>> Begin
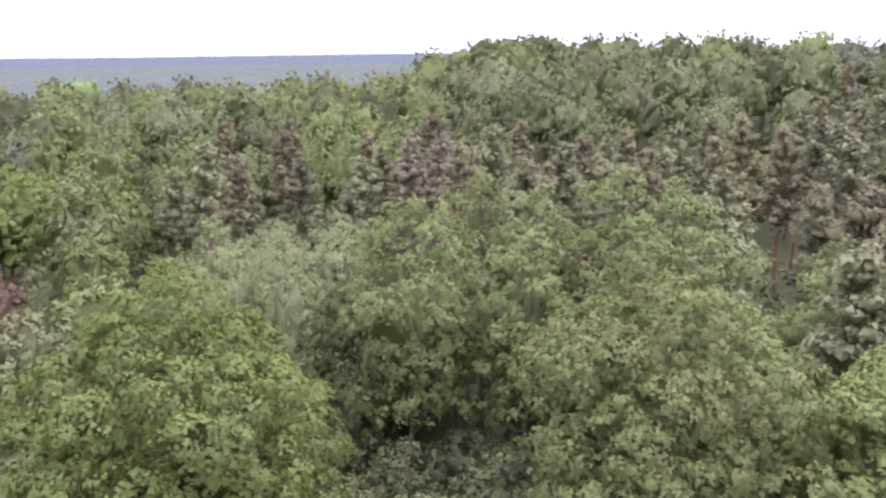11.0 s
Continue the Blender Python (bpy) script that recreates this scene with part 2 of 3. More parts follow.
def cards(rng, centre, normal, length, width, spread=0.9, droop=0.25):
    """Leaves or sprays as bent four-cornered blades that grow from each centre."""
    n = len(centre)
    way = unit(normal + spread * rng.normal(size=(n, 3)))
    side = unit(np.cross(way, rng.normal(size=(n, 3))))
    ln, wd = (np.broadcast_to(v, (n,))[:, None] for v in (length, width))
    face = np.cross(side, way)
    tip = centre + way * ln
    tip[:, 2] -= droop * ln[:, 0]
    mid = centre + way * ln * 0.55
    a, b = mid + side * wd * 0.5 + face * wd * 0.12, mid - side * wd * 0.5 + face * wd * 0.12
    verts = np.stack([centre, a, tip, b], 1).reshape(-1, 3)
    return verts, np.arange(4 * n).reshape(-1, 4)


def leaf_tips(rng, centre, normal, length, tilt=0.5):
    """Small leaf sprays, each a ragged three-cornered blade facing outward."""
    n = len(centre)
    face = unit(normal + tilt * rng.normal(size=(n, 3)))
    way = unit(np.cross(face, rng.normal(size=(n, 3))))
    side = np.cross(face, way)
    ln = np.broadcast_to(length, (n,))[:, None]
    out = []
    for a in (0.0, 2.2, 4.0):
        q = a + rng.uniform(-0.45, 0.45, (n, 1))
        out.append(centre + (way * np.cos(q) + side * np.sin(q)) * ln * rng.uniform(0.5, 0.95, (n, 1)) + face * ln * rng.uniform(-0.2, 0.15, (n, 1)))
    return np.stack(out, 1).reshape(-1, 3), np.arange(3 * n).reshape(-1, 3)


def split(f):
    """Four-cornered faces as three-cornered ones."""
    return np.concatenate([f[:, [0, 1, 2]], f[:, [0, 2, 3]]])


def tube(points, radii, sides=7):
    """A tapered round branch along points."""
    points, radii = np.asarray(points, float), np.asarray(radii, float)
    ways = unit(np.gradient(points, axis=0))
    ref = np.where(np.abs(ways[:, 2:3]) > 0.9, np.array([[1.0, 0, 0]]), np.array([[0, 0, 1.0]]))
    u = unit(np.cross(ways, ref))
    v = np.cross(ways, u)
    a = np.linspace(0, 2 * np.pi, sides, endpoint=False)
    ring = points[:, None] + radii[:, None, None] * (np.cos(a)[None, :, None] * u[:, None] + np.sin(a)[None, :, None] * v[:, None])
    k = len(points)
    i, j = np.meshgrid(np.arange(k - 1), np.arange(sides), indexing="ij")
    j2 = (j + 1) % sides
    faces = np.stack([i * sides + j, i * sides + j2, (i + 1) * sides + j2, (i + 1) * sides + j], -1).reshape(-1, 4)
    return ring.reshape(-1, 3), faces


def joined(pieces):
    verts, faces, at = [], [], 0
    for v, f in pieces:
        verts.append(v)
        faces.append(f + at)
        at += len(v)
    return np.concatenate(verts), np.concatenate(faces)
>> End
>> Begin
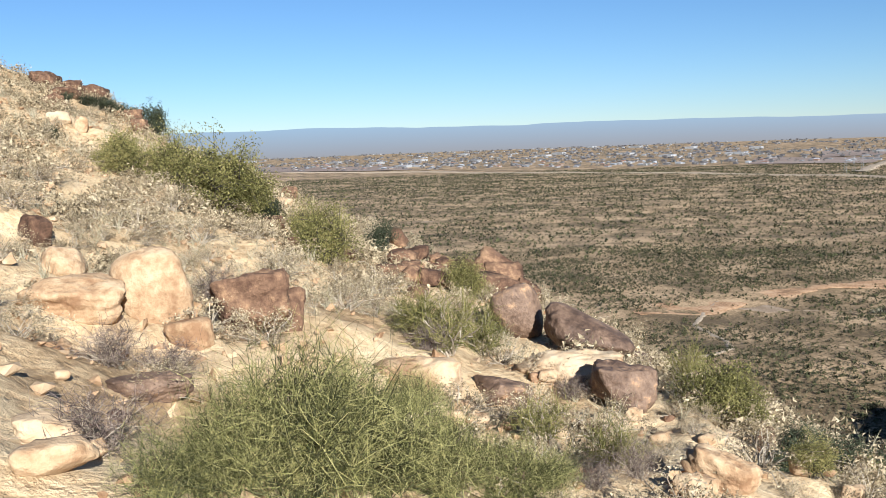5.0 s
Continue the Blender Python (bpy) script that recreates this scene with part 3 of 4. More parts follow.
>> End
>> Begin
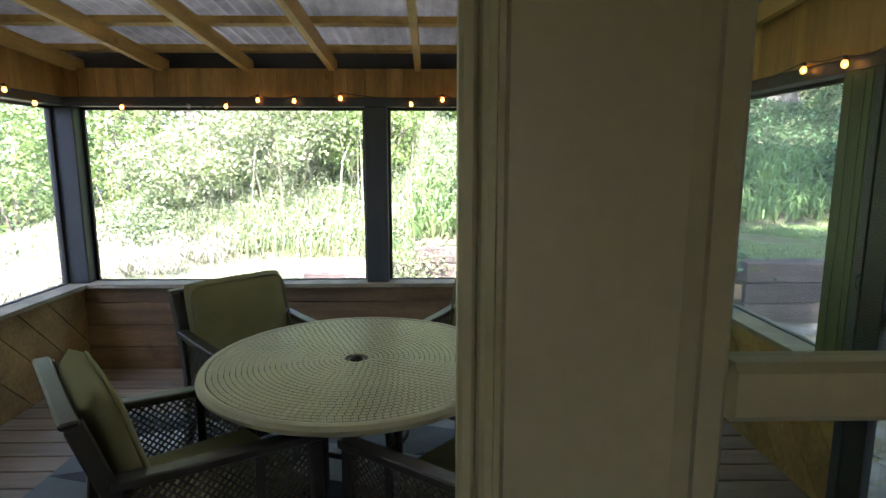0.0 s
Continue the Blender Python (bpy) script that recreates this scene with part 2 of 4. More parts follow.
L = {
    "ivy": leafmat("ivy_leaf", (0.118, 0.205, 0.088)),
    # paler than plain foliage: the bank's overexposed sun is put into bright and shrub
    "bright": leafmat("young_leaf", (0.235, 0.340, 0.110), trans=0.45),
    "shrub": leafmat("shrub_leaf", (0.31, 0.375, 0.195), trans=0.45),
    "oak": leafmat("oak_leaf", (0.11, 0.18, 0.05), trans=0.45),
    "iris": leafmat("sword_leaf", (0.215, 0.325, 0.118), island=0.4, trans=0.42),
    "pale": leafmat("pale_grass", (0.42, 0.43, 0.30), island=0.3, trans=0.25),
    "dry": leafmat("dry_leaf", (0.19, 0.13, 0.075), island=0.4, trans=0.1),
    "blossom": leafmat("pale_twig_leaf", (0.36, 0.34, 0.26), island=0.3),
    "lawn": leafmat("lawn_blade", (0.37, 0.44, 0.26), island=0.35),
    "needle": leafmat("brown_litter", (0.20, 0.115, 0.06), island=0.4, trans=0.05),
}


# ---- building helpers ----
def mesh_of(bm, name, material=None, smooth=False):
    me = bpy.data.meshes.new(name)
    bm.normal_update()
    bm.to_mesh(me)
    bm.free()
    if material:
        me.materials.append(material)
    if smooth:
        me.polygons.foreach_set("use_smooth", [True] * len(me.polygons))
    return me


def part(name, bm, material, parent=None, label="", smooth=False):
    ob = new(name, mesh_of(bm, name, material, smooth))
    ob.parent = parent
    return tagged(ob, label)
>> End
Which lines include the word "Continue"? Copy every one of them.

Continue the Blender Python (bpy) script that recreates this scene with part 2 of 3. More parts follow.
Continue the Blender Python (bpy) script that recreates this scene with part 3 of 4. More parts follow.
Continue the Blender Python (bpy) script that recreates this scene with part 2 of 4. More parts follow.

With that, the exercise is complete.